A period of reflection, though enforced, proved useful for Simone to refocus on Hyperculte as a project. Did she and Vincent have the drive to continue, after downing tools for so long, and were their motives artistically honourable — as opposed to simply writing a new record because that’s what bands do? A long discussion between the pair demonstrated a mutual conviction, and La Pangée demonstrates that too. Not without playfulness, even wit, it’s nevertheless hard to miss the ratcheting up of intensity levels here.

The notion of retreating from capitalism’s chokehold holds sway over La Pangée as a whole. Sometimes it’s presented as an impossible dream, as on Le Chemin: Bassline-driven and peppered with woodblock percussion from Simone, the song gets louder and heavier in its second half, culminating in a full-scale noise breakdown as it speaks of unquenchable forest fires caused by global warming in the face of governmental apathy. Sometimes it’s an achievable goal: Jamais Trop, built from cowbelled-up disco drums, staccato guitar and Anglo-French dual vocals, is about strength in community, and prizing the things which keep communities united in straitened times.

Sonically, La Pangée is Hyperculte’s darkest album yet — no accident — and much of that darkness is concentrated in its latter stages. Les Malheurs, a lament for the migrants who face desperate peril crossing European waters, makes heavy use of dub echo amidst Simone’s sinewy post-punk guitar line. Les Pierres had a working title of Bauhaus, and while the finished article is no clone of that classic band it leans stylishly into a ritualistic goth-rock vibe, with Simone singing in Latin: a witchy incantation to change the world, she says.

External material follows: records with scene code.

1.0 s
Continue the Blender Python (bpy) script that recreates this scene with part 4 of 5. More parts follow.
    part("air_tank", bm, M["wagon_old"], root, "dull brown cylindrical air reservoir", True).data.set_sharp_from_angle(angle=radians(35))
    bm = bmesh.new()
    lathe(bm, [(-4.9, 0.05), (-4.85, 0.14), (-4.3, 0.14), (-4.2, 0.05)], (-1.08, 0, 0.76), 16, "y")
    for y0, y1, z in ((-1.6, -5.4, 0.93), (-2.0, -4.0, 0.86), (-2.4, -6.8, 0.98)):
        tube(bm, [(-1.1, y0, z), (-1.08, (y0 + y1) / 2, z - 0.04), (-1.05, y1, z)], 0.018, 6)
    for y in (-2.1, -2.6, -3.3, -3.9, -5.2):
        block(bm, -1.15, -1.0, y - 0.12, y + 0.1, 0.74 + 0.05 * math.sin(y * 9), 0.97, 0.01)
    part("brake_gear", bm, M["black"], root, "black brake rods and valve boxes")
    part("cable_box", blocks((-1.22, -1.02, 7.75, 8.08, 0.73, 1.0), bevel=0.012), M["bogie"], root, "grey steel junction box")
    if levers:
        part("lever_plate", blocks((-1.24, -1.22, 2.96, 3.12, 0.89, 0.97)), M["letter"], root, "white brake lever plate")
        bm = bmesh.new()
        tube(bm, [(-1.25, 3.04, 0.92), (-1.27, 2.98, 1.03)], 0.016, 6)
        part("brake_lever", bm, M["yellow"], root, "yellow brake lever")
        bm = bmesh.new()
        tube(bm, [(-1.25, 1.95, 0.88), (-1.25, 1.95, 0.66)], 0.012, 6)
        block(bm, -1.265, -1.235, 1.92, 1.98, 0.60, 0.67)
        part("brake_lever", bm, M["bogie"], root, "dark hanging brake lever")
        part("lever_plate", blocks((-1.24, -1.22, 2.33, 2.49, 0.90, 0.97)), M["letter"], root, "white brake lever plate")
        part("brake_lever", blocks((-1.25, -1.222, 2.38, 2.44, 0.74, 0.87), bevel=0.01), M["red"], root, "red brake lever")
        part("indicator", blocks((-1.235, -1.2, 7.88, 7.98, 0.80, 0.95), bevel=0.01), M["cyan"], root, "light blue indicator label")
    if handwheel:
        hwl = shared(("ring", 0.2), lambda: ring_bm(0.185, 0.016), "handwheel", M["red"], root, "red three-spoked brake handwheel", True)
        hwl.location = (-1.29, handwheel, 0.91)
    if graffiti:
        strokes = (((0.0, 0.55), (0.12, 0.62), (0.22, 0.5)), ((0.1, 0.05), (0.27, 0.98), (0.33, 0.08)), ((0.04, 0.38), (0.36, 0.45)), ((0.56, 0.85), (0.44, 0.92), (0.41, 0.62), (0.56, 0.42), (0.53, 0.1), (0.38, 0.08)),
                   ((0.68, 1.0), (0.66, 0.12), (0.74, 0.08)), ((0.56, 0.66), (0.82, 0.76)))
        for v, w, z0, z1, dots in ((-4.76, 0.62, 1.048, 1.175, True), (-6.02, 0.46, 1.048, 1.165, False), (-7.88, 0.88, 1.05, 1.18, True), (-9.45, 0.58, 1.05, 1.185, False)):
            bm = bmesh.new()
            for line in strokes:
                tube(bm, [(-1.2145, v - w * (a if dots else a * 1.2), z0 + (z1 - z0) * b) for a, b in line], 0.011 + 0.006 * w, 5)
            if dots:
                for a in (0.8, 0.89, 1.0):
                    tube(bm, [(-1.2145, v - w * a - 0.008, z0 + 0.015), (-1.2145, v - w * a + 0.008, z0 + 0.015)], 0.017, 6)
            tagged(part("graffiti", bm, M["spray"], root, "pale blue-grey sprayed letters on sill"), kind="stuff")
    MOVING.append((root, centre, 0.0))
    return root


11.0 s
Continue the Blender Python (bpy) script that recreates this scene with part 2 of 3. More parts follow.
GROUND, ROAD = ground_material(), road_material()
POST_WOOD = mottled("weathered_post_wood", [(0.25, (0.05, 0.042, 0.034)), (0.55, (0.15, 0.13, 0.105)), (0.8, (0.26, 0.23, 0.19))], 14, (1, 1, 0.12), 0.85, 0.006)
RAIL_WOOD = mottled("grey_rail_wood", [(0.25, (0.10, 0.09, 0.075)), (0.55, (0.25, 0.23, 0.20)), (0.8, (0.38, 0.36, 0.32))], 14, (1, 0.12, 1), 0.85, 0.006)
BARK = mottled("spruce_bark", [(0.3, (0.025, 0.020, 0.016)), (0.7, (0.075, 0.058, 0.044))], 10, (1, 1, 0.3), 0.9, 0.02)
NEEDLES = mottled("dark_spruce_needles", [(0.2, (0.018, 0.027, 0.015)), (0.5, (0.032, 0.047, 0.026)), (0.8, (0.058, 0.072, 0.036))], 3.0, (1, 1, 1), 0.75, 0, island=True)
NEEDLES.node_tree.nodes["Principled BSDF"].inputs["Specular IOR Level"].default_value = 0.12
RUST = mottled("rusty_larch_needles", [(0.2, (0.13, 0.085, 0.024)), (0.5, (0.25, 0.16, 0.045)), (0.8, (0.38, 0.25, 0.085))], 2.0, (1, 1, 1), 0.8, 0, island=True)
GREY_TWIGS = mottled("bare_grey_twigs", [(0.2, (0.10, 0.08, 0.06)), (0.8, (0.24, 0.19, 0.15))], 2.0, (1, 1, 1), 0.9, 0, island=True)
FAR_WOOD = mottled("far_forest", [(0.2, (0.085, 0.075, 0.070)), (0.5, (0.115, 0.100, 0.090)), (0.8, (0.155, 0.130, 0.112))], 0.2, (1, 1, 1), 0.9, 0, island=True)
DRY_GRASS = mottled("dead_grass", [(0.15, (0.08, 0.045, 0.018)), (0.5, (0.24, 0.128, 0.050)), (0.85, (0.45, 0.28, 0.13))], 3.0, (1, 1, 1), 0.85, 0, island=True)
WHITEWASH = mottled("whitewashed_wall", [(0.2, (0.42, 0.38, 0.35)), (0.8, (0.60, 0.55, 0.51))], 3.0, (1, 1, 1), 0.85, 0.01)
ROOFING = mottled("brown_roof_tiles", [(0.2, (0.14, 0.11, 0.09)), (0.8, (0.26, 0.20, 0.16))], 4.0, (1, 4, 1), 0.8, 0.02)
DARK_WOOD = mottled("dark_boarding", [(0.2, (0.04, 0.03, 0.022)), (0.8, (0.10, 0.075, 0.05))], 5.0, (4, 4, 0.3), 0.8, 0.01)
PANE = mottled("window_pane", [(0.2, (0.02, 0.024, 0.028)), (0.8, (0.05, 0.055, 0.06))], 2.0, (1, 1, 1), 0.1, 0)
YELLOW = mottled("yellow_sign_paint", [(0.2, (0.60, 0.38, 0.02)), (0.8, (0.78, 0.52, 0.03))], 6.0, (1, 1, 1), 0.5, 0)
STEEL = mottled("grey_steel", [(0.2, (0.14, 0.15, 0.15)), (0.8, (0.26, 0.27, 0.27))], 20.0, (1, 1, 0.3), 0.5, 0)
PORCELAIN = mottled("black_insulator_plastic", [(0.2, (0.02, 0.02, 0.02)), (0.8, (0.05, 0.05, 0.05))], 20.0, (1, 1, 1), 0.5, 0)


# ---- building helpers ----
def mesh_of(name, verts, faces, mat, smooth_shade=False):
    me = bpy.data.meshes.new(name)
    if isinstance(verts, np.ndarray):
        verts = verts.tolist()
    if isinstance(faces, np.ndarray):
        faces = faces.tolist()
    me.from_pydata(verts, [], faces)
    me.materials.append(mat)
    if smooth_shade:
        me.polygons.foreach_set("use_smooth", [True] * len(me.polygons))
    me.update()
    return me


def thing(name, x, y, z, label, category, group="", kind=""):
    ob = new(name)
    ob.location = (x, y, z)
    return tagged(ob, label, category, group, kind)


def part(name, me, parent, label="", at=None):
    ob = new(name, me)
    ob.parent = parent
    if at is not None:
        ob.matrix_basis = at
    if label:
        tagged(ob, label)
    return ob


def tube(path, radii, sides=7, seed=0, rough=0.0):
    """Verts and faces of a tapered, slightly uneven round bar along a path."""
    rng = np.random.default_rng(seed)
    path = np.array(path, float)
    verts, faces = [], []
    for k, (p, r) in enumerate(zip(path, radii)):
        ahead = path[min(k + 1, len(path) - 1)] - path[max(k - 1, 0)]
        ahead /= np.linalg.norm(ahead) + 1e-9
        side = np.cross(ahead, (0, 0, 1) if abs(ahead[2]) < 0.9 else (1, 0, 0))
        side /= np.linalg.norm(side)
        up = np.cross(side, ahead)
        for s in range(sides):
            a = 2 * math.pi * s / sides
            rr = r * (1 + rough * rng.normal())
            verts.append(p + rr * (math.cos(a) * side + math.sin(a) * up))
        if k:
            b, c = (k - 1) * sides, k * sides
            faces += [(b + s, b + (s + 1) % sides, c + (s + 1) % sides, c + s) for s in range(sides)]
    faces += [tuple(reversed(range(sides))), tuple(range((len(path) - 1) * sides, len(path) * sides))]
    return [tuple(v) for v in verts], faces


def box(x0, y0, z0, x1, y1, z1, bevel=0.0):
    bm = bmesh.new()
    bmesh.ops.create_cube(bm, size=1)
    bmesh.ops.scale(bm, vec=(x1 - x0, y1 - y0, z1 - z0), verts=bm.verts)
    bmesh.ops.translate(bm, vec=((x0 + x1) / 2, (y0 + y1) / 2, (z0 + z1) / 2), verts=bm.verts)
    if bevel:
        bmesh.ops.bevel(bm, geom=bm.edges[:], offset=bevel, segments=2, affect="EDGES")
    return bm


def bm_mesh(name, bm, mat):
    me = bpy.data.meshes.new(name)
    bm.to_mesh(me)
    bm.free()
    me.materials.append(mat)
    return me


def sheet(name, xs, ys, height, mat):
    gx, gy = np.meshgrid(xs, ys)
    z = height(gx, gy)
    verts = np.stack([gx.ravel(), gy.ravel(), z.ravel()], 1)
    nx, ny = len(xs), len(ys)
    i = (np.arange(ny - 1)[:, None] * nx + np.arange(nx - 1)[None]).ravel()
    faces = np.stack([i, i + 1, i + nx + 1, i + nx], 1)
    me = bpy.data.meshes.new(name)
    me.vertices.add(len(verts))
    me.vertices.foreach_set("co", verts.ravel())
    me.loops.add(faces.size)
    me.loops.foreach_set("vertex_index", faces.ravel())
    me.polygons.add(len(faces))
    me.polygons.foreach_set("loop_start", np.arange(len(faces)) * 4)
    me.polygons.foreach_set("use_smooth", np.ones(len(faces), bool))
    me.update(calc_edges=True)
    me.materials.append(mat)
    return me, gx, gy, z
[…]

Simone and Vincent draw on a wide base of musical inspiration in Hyperculte, not least their other projects, but in this case music is a subcategory of cultural expression — dance productions, plays — and of the ups and downs of daily existence. The creativity and solidarity of the DIY/experimental scene in Geneva, itself part of that daily existence, is essential fuel for their fire; without it, we may not even have a La Pangée to discuss. “Money is evil, and art will save us all!” state Hyperculte, and it’s a slogan that matches the spirit of their sound.”